**Records provided**
####

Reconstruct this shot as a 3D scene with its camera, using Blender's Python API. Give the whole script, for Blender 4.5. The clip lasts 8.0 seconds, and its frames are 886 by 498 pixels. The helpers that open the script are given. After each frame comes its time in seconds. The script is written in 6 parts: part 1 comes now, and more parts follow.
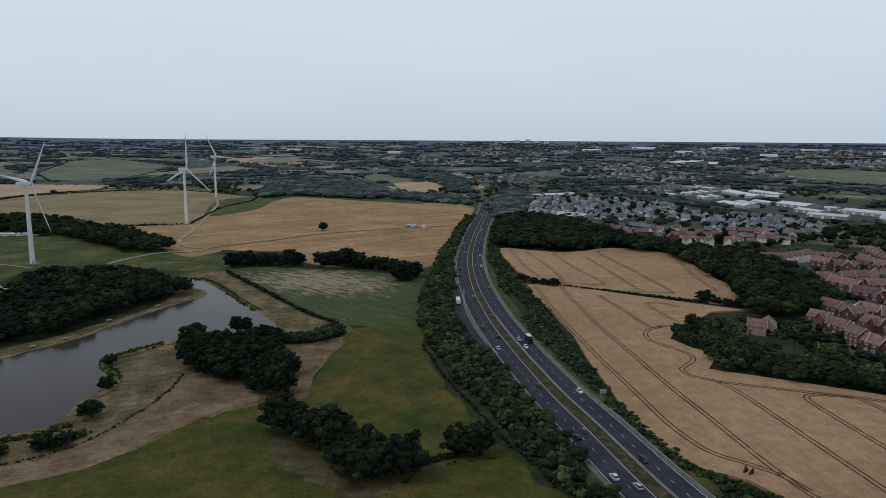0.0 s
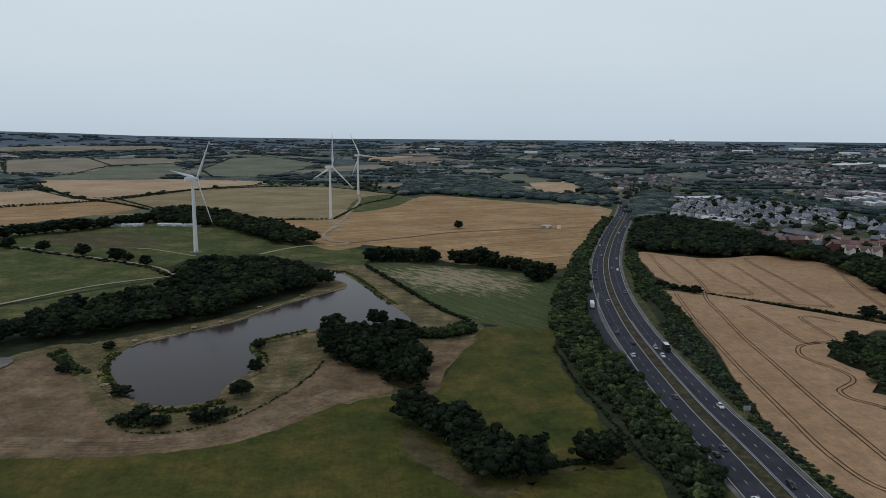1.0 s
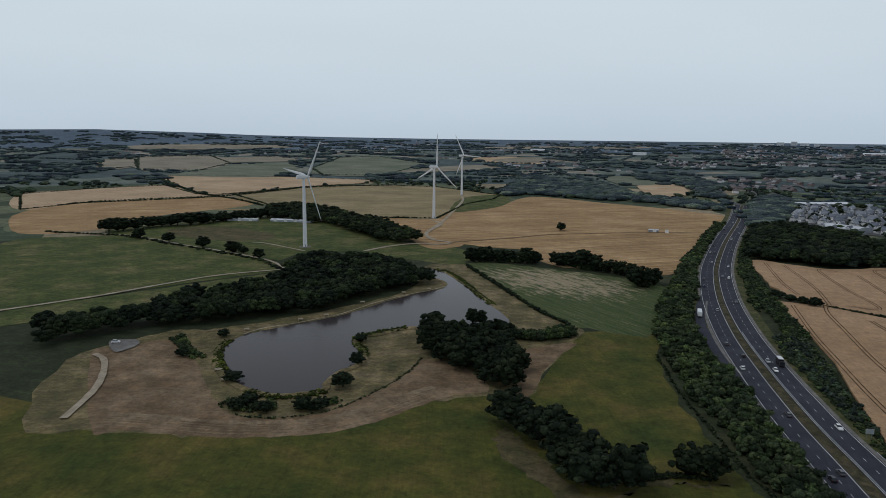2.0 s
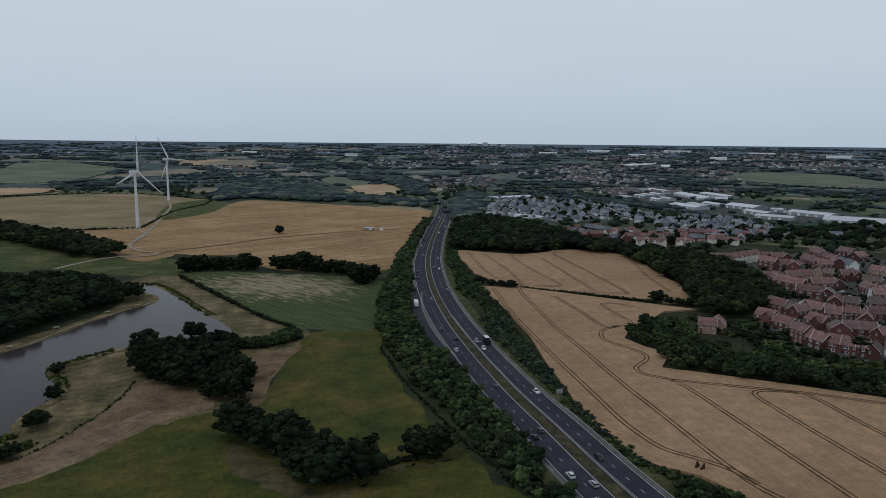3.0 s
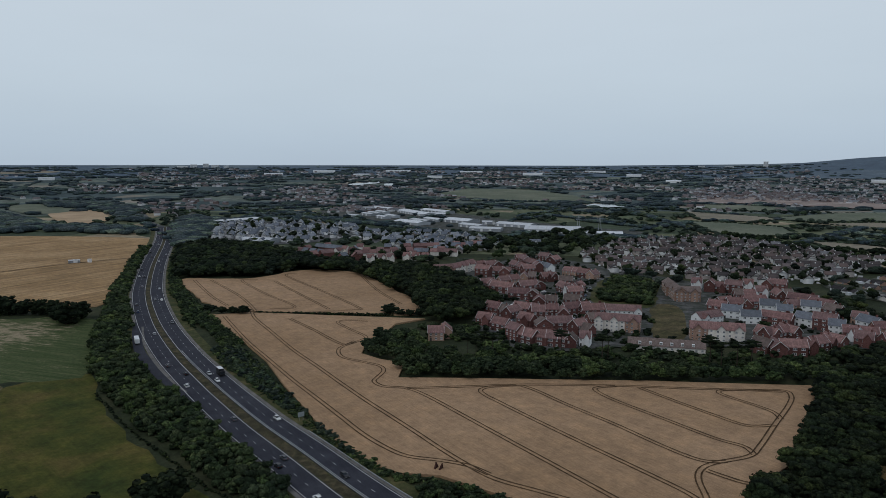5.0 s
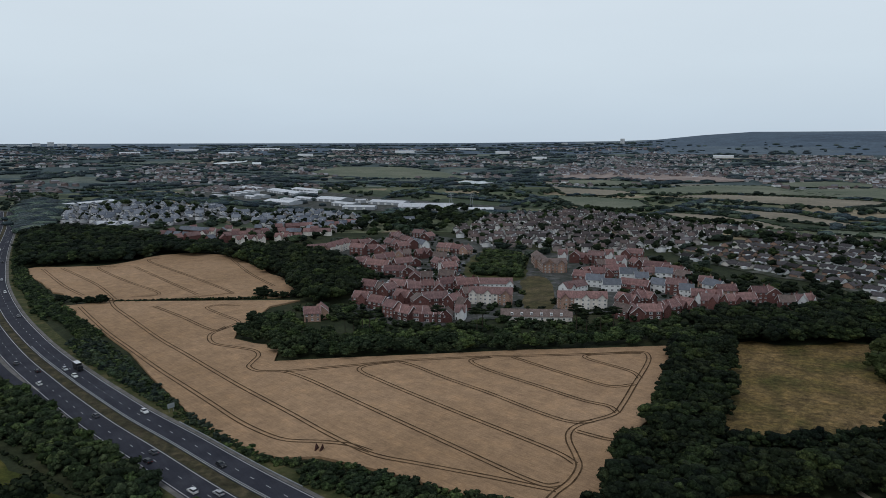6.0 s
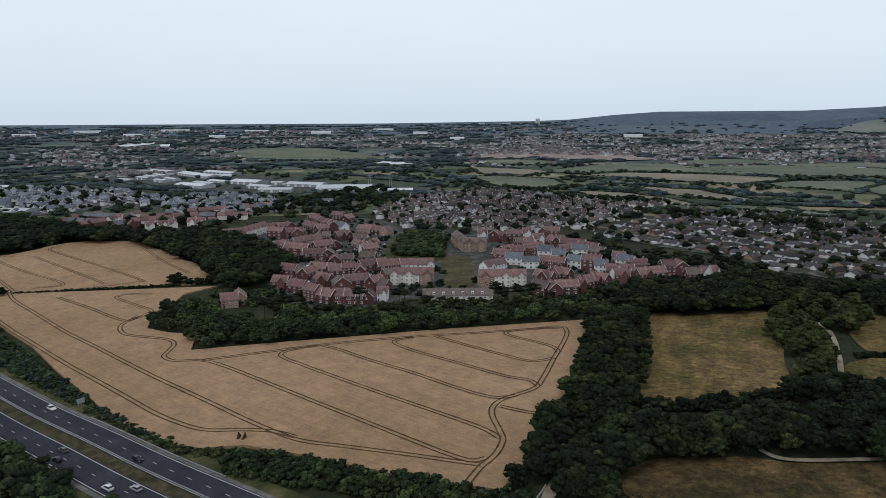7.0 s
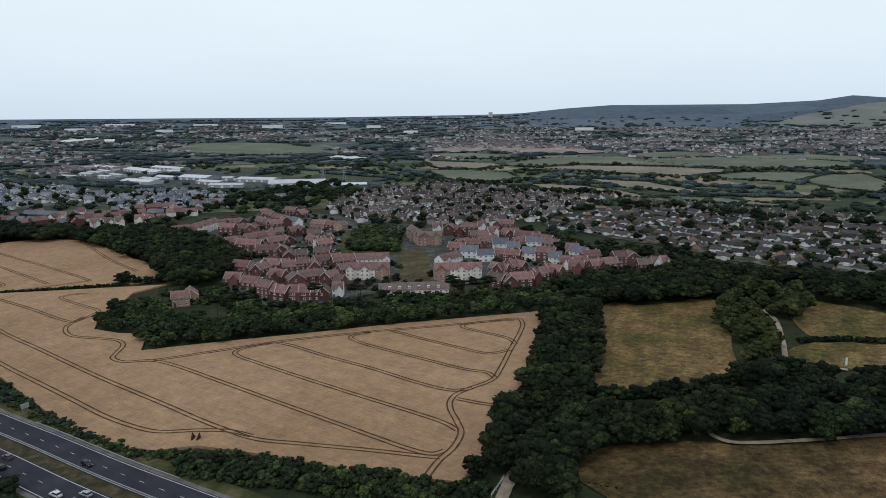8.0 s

####

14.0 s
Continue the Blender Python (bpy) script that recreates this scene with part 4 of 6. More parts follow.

####

**Exercise**
Each line that holds the word "part" should be extracted from the records.

**Final result**
Reconstruct this shot as a 3D scene with its camera, using Blender's Python API. Give the whole script, for Blender 4.5. The clip lasts 8.0 seconds, and its frames are 886 by 498 pixels. The helpers that open the script are given. After each frame comes its time in seconds. The script is written in 6 parts: part 1 comes now, and more parts follow.
Continue the Blender Python (bpy) script that recreates this scene with part 4 of 6. More parts follow.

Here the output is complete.